Click here to download the entry form!

One of the most common questions we get asked is, "how do I get my car in a magazine?" The short and easy answer is, it helps if you're somebody rich and famous, like a comedian, movie actor, ball player, or rap star. If you can be that guy, shops will trip over themselves to build you a car for nothing with parts you get for free, then they'll haul it across the country to shows for you. Your "people" will even do the dirty work of making contact with the magazine editor of your choice. … OK, so plan A isn't working out for you so well.

What you need is someone who understands your inner automotive psyche—a magazine that really gets what you're trying to say with your car. If only you could talk to the right guy, you'd make a convincing connection that would cajole the head honcho into dispatching his best photographer right to your hometown on the next plane. The only problem with plan B? If it was that easy to talk to an editor, magazines would never get done. Trying to reach the editor of a car magazine on the phone or get a thoughtful email response ranks right up with winning the Mega Millions lotto.

So that brings you to plan C, and we're here to provide it for you—like right now. We're offering to slide your machinery into the January 2015 issue of Popular Hot Rodding just for going through the trouble of sending it to us. No gimmicks, no mailing list, no subscription offer, no charge. Every single car that is sent to us will make it in without begging or bribery. All you gotta do is follow the instructions contained herein. It's just simple stuff, like taking a picture in focus with the whole car in the frame.

Look folks, we're setting the bar really low here, like when you used to get points on the test just for writing your name. In all seriousness, we want to see your car, and we want to show it to everybody. What we discovered a long time ago is that most guys want to know what's in the other guy's garage, whether it's a high-end show car, or a weekend cruiser. The yearly Readers' Rides issue is one of our biggest sellers, and there's hardly a show car in sight—it's like regular guys taking over the world!

Listen up: If you want to get in on this action, you'll need to use the real mail. We need you to send us a few good photos of your car (5 to 10 is a good number). Print the photos out and mail them with the digital files on a CD. Write a one-page story about your car, and complete the entry form in this magazine. Stuff it all in an envelope, lick a stamp, and walk it the 10 feet to your mailbox. Just get it to PHR central by August 1, 2014. Here it is again, but simpler: photos, photo CD, one-page story, entry form, and get it here on time.
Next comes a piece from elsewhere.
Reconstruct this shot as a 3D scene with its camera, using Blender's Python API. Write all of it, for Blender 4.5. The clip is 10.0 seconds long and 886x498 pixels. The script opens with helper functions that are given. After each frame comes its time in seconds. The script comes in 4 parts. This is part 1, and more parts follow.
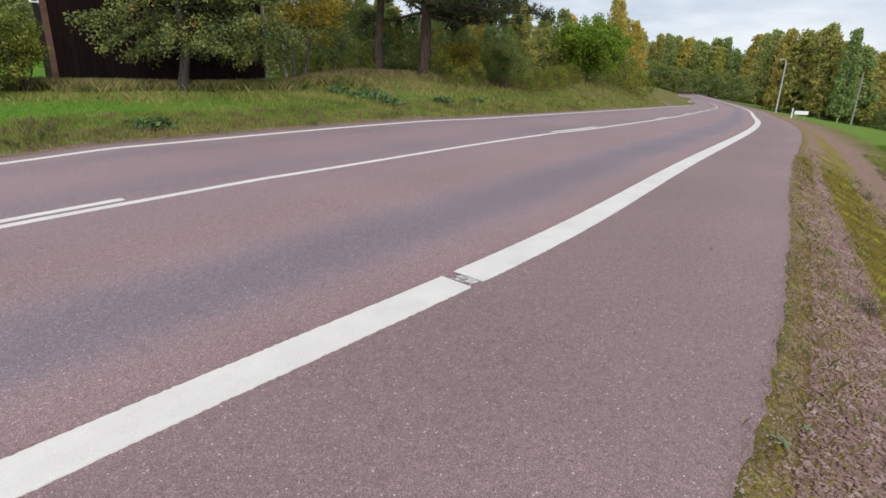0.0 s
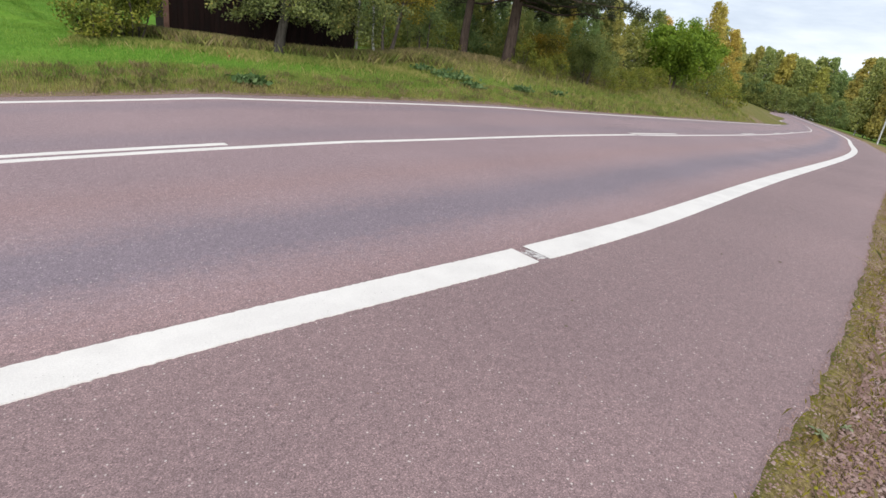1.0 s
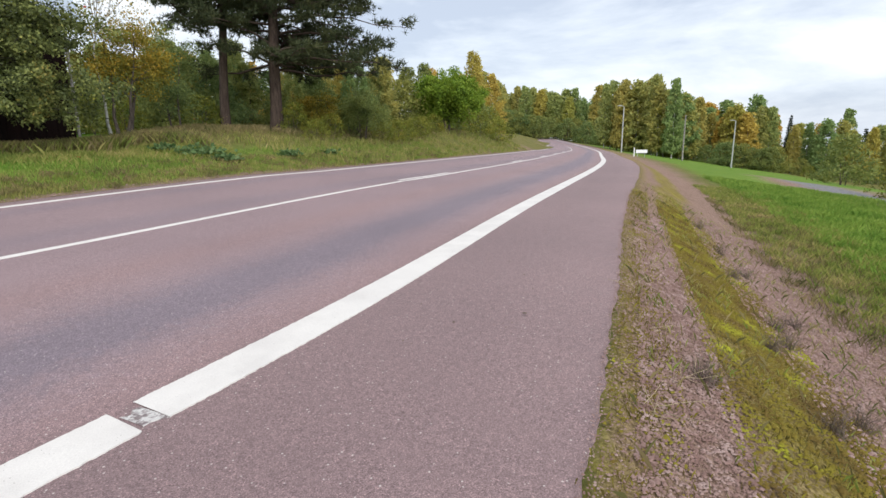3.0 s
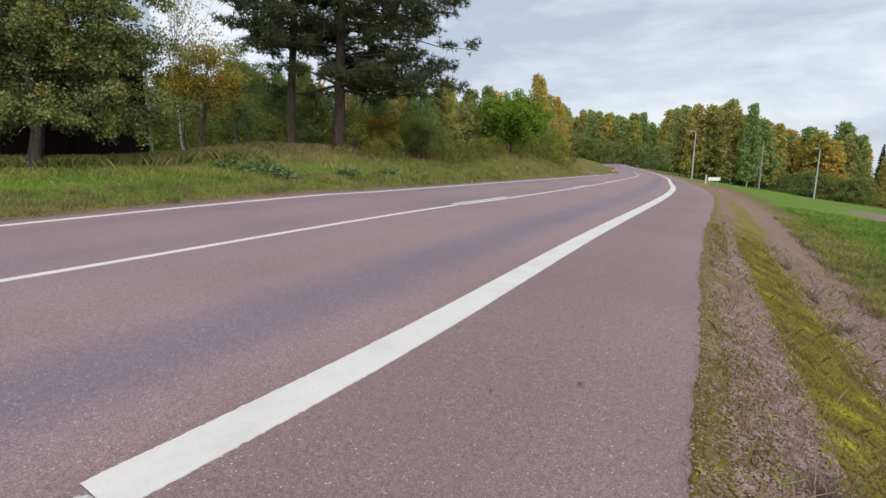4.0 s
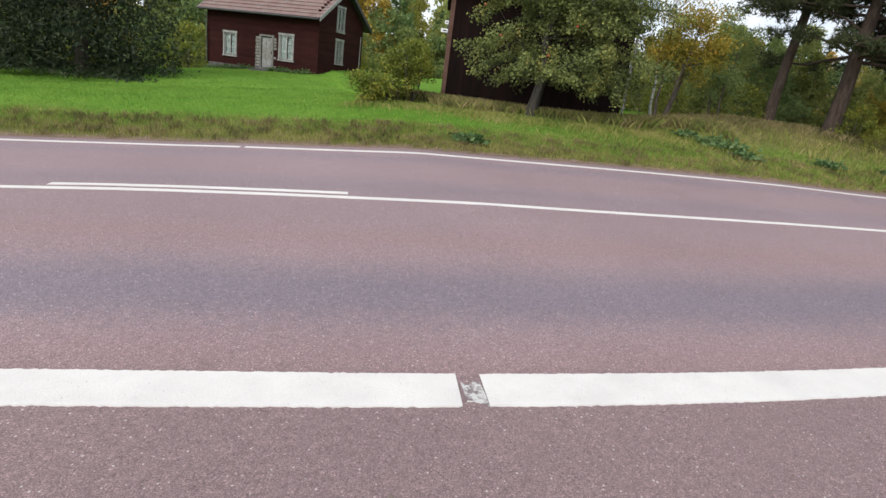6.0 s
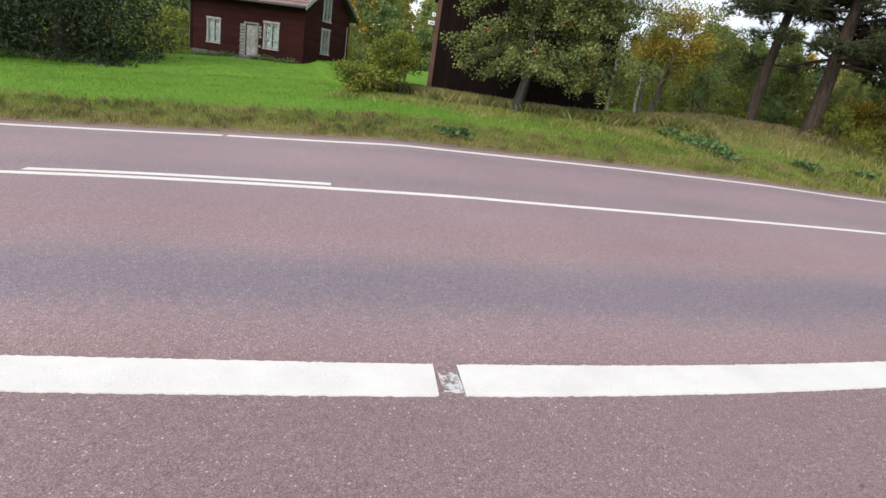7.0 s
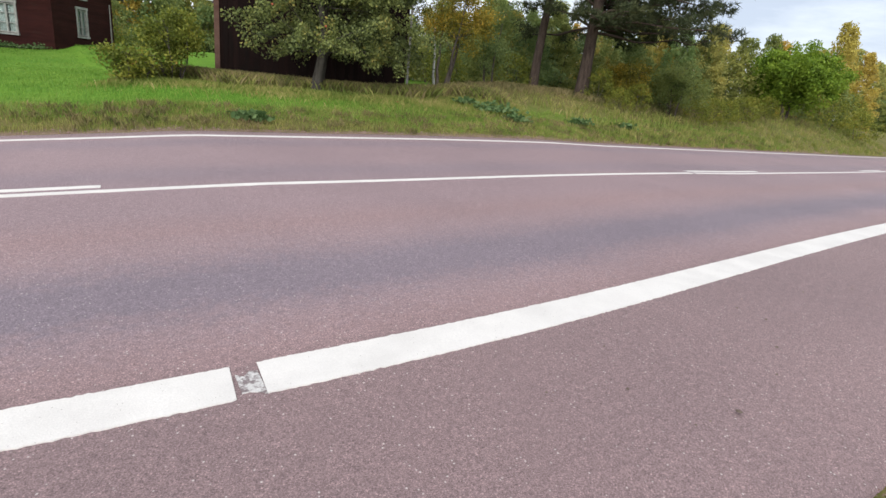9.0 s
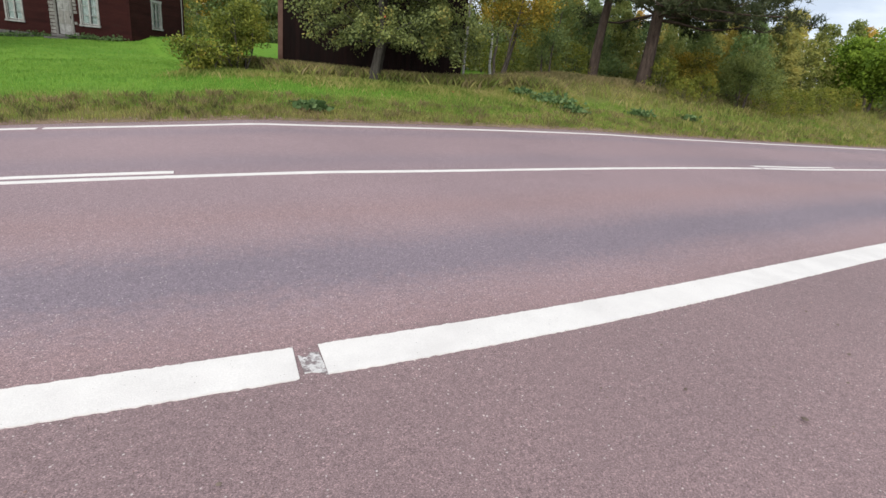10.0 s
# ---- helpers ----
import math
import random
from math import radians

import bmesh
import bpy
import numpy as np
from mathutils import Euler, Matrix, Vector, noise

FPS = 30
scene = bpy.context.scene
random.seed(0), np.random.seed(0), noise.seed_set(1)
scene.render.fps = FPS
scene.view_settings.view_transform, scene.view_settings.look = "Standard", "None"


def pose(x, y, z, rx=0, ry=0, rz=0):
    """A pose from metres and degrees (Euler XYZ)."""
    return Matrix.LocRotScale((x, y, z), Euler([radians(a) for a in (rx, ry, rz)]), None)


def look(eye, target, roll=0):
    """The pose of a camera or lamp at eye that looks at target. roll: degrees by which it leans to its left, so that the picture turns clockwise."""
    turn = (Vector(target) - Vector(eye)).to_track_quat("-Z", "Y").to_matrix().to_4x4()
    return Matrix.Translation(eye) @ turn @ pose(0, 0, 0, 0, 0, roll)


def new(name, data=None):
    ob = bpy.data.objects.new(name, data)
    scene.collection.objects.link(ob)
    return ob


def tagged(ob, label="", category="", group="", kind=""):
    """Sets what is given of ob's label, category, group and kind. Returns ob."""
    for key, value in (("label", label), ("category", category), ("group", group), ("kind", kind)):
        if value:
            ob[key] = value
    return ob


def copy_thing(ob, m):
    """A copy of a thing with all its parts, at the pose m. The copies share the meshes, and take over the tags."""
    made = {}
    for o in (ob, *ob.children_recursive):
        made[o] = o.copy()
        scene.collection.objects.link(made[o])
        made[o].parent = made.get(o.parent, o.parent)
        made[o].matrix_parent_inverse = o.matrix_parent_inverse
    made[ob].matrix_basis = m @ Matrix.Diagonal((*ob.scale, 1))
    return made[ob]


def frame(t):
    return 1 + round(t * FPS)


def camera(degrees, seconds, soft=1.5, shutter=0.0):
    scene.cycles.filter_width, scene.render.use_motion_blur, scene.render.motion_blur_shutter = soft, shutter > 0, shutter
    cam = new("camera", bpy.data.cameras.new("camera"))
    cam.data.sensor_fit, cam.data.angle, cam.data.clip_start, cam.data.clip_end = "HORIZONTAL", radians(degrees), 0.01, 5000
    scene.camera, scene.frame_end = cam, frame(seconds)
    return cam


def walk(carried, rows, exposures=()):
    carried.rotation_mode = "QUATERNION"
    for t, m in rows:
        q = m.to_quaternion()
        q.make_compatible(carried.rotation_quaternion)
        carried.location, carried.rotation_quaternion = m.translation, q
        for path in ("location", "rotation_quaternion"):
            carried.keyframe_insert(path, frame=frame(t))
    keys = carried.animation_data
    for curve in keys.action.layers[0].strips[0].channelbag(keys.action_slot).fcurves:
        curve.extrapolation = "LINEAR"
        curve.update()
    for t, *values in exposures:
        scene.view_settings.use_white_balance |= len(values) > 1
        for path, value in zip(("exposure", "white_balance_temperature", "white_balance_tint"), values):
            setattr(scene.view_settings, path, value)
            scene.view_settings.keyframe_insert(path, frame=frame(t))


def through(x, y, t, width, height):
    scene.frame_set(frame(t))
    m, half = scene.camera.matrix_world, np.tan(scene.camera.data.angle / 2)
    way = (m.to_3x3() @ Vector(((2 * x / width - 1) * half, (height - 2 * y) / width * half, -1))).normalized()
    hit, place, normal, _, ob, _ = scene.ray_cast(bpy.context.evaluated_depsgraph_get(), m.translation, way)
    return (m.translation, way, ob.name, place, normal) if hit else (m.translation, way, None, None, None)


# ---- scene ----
from math import sin, cos, pi

# ---------------------------------------------------------------- camera
cam = camera(79.4, 10.0, soft=1.5)
PATH = [
    (0, look((-1.687, -0.803, 1.219), (-0.820, 0.893, 0.609), 1.64)),
    (0.5, look((-1.907, -0.957, 1.258), (-1.241, 0.804, 0.582), 4.81)),
    (1, look((-1.918, -1.021, 1.173), (-1.241, 0.737, 0.502), 7.84)),
    (1.5, look((-1.546, -0.873, 1.155), (-0.719, 0.825, 0.498), 7.24)),
    (2, look((-1.036, -0.675, 1.072), (0.183, 0.761, 0.401), 4.76)),
    (2.5, look((-0.689, -0.441, 1.113), (0.614, 0.950, 0.505), 3.05)),
    (2.7, look((-0.575, -0.397, 1.107), (0.712, 1.047, 0.598), 1.17)),
    (3.8, look((-0.008, 0.011, 1.115), (1.124, 1.622, 0.761), 0.15)),
    (4, look((0.038, 0.071, 1.126), (1.110, 1.722, 0.775), 0.74)),
    (4.5, look((0.181, 0.043, 1.216), (0.721, 1.933, 0.843), 2.62)),
    (5, look((0.235, -0.028, 1.271), (0.378, 1.902, 0.765), 3.74)),
    (5.5, look((0.136, -0.021, 1.249), (-0.045, 1.895, 0.703), 5.15)),
    (6, look((0.105, -0.052, 1.240), (-0.276, 1.822, 0.654), 7.59)),
    (6.2, look((0.113, -0.042, 1.236), (-0.240, 1.833, 0.636), 8.44)),
    (7.3, look((0.133, -0.073, 1.241), (-0.185, 1.808, 0.641), 8.98)),
    (7.5, look((0.130, -0.066, 1.241), (-0.207, 1.813, 0.642), 8.91)),
    (8, look((0.196, -0.034, 1.234), (0.014, 1.865, 0.634), 8.68)),
    (8.5, look((0.321, -0.030, 1.258), (0.494, 1.872, 0.665), 7.07)),
    (9, look((0.320, 0.000, 1.232), (0.629, 1.885, 0.639), 6.05)),
    (9.5, look((0.294, 0.007, 1.226), (0.549, 1.895, 0.617), 6.65)),
    (10, look((0.284, -0.025, 1.240), (0.409, 1.864, 0.595), 6.05)),
]
walk(cam, PATH, exposures=[(0.0, 0.16), (1.0, 0.40), (2.5, 0.48), (4.0, 0.13), (4.5, 0.11), (5.5, 0.31), (6.2, 0.43), (7.5, 0.49), (10.0, 0.45)])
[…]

We need good photos from you, because we can't print bad photos. The things that will get you kicked out include chopped-off cars, blurry cars, too dark photos, too bright photos, out-of-focus cars, photos with time/date stamps, photos that are too small (less than 3,000 x 2,000 pixels), photos that only show the back or rear of the car, and photos with no companion CD. If we get the photos but you didn't send a one-page story, or your entry form isn't completely filled out, that gets you tossed too. If photography is your weak point, don't worry. We've got a list of idiot-proof tips in this story; follow these and you are guaranteed to get in.

We saved the best for last: This is a photo contest that awards the photographer/car owner having the best photos (not necessarily the best car) a free set of Auto Meter Custom Shop gauges valued at $800. The winner will get to design his set of dream gauges on Auto Meter Custom Shop's website configurator (visit www.AMPCustomShop.com to check it out!), and the Custom Shop crew will craft the winner's one-of-a-kind gauges, then ship 'em straight to his door in a beautiful custom box.

Last year, Wilber Laboy of Las Vegas won a set of Custom Shop gauges by submitting some sweet pix of his Pro Street '74 Maverick. He figured he had the Auto Meter Custom Shop boys stumped with his car's silver and purple color scheme, but the Custom Shop had him covered in spades. Can you stump the Custom Shop? Got an Edsel with a chartreuse and taupe interior with neon green accent lighting and you require a perfectly matching set of gauges? We wouldn't bet against them! If you can hold your lunch down, they can build it. Now get those cameras going!